CSV: The Format Nobody Designed
Source: Dev.to
By Design — Episode 02
No specification. No schema. No data types. No standard encoding. No committee. No owner. No version number.
In 1972, IBM’s Fortran compiler started accepting comma‑separated values as input. Nobody wrote a design document. Nobody proposed a standard. Someone needed to move data from one place to another, separated values by commas, and it worked. That was the entire specification.
Thirty‑three years later, Yakov Shafranovich wrote RFC 4180 to formalise what was already everywhere. The format was faster than the standardisation.
“CSV is not a real format. No types, no schema, no validation. One misplaced comma and your import breaks. One semicolon‑delimited file from Germany and your pipeline explodes. It is amateur hour in a text file.”
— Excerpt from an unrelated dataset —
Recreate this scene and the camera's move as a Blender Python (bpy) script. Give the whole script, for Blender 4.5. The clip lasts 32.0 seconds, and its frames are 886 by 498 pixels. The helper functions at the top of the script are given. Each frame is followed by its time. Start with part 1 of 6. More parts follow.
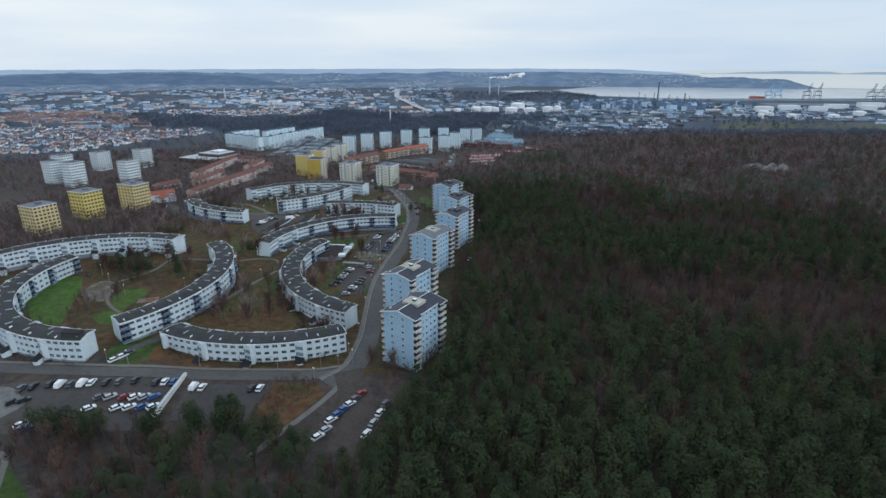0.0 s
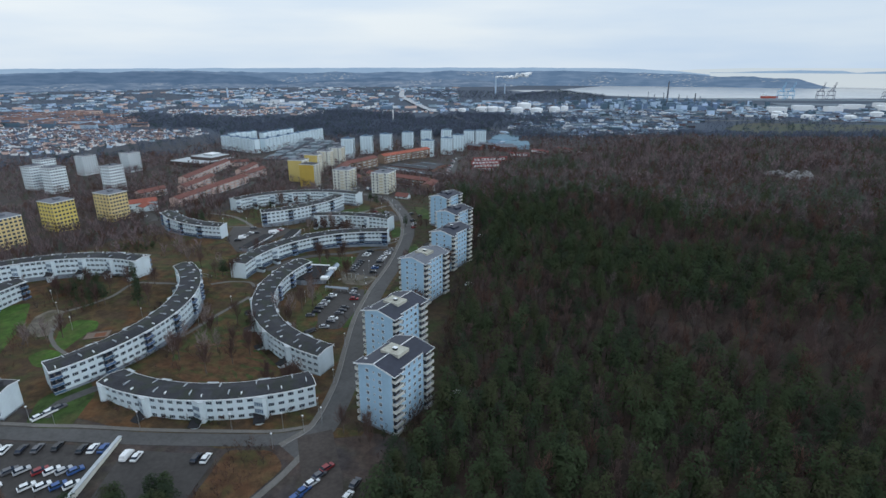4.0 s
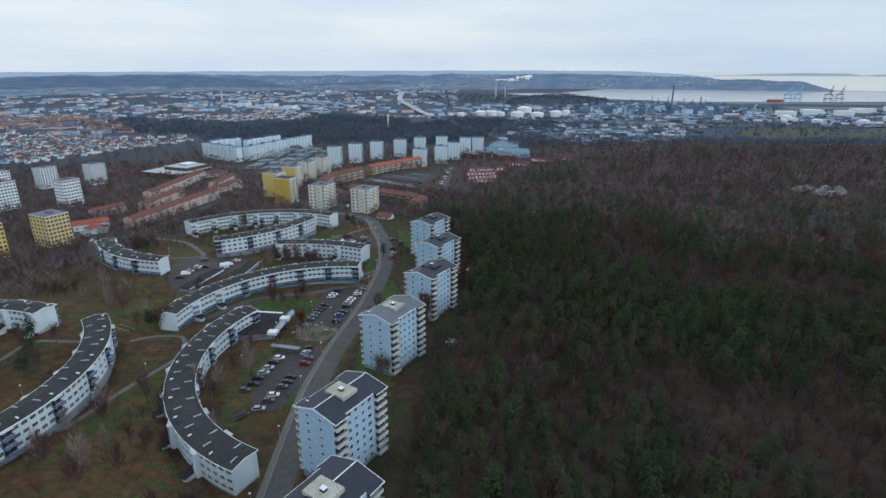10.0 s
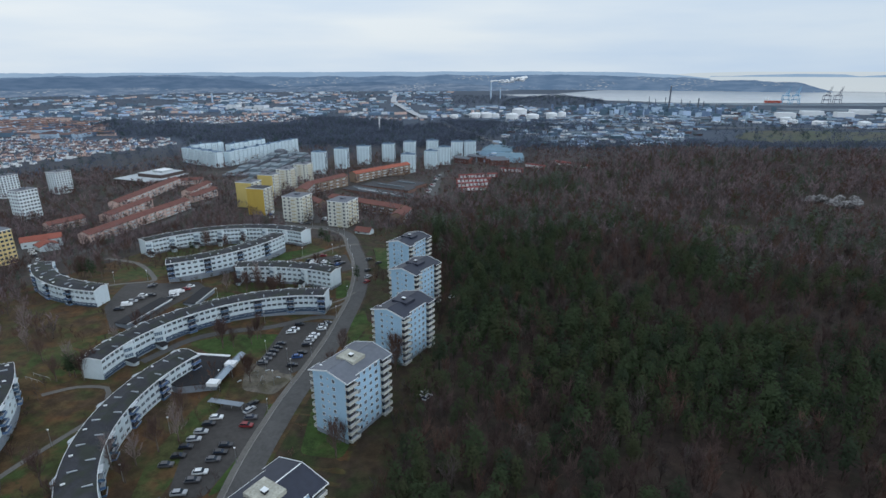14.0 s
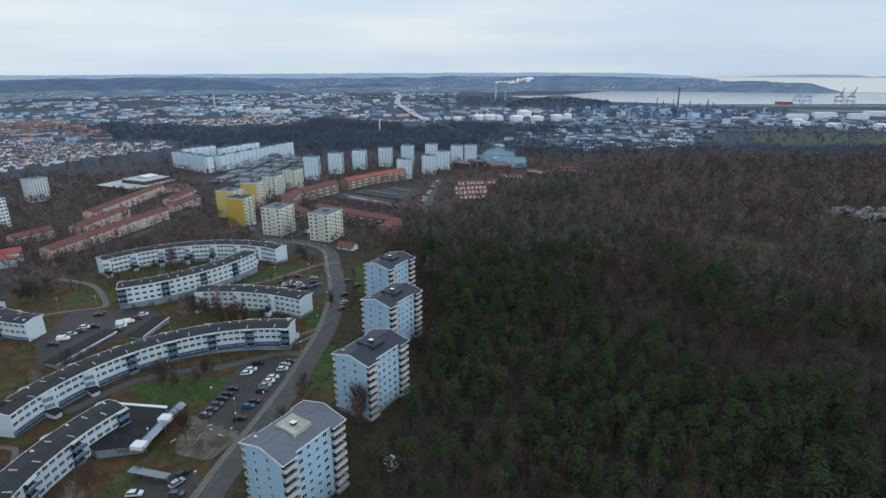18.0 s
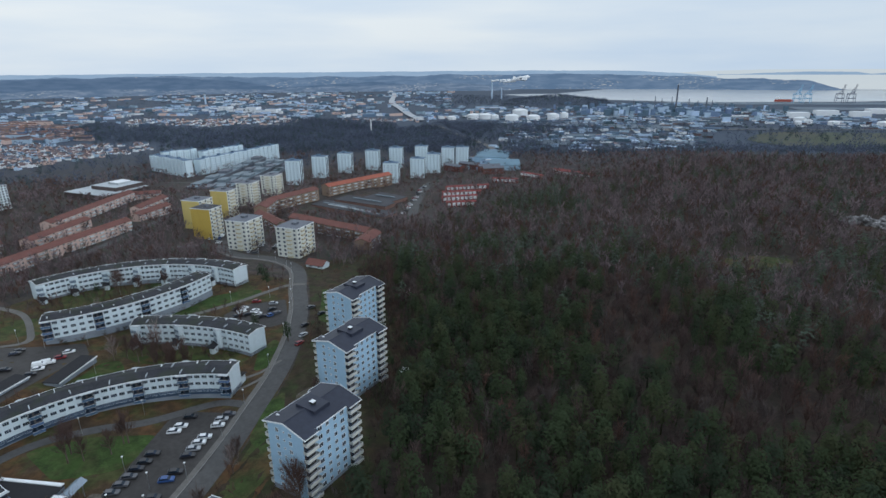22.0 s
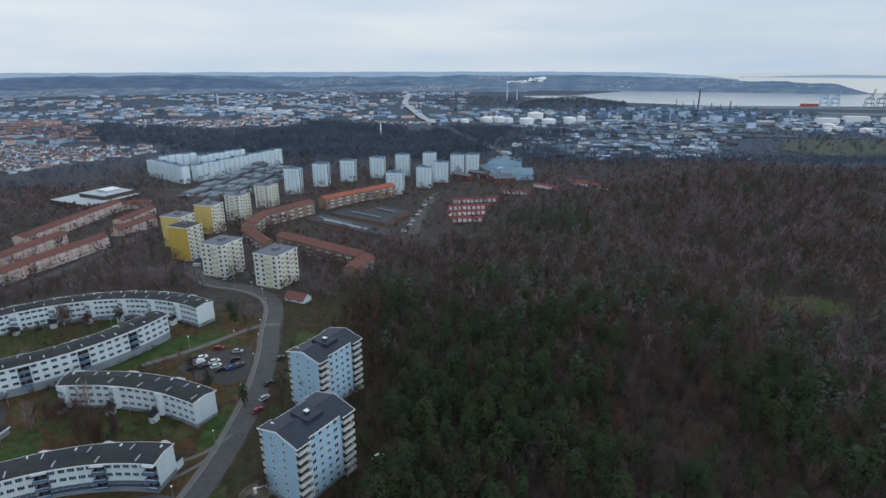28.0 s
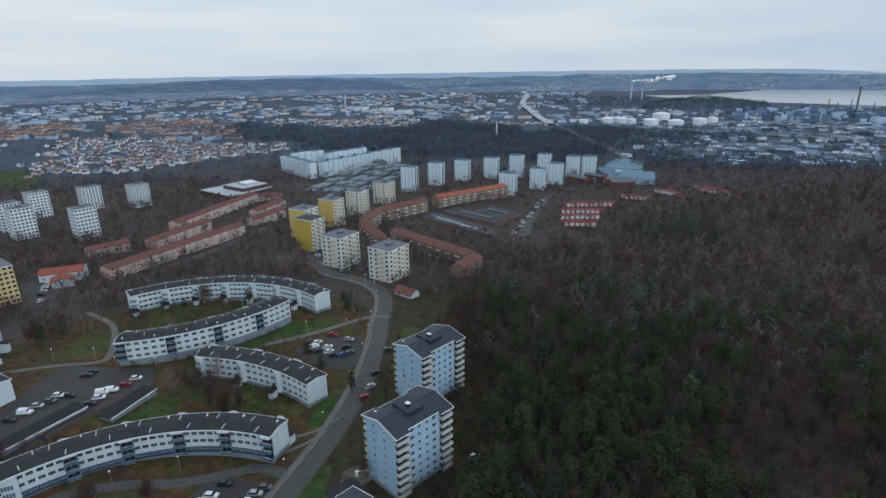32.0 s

Every data engineer has said this. Most of them said it today.
Why there is no design
- No committee → no politics.
- No schema → no version conflicts.
- No types → every system on earth can read it: databases, spreadsheets, shells, thirty‑year‑old mainframes.
grep finds rows. awk splits columns. sort orders them. The entire Unix toolchain works on CSV without knowing what CSV is.
It requires no parser beyond “split at delimiter.” It requires no agreement beyond “the first row might be headers.” It requires no dependency, no library, no runtime.
Pain points
- Encoding chaos.
- Delimiter conflicts.
- No escaping standard.
A quoted field containing a comma inside a file delimited by commas can break a system that does not handle quotes. These edge cases are a source of fragility; every surprise tends to land on a Friday afternoon.
Adoption
- 60 % of enterprises use CSV for data exchange between systems.
- Every spreadsheet application, database export, CRM, ERP, and accounting tool can produce CSV.
RFC 4180 was published in 2005, by which time billions of CSV files already existed.
Competition
- XML tried to replace it: too verbose.
- JSON tried: no tabular structure.
- Parquet tried: requires a runtime.
- Avro tried: requires a schema registry.
CSV survived them all because it requires nothing but a text editor and the ability to count commas.
The paradox of governance
The format that requires no agreement will always beat the format that requires consensus. CSV has no governance, no authority, no design document. That is not a flaw; it is the reason it outlived every format that tried to replace it.
Nobody designed CSV. Fifty‑three years later, everybody uses it.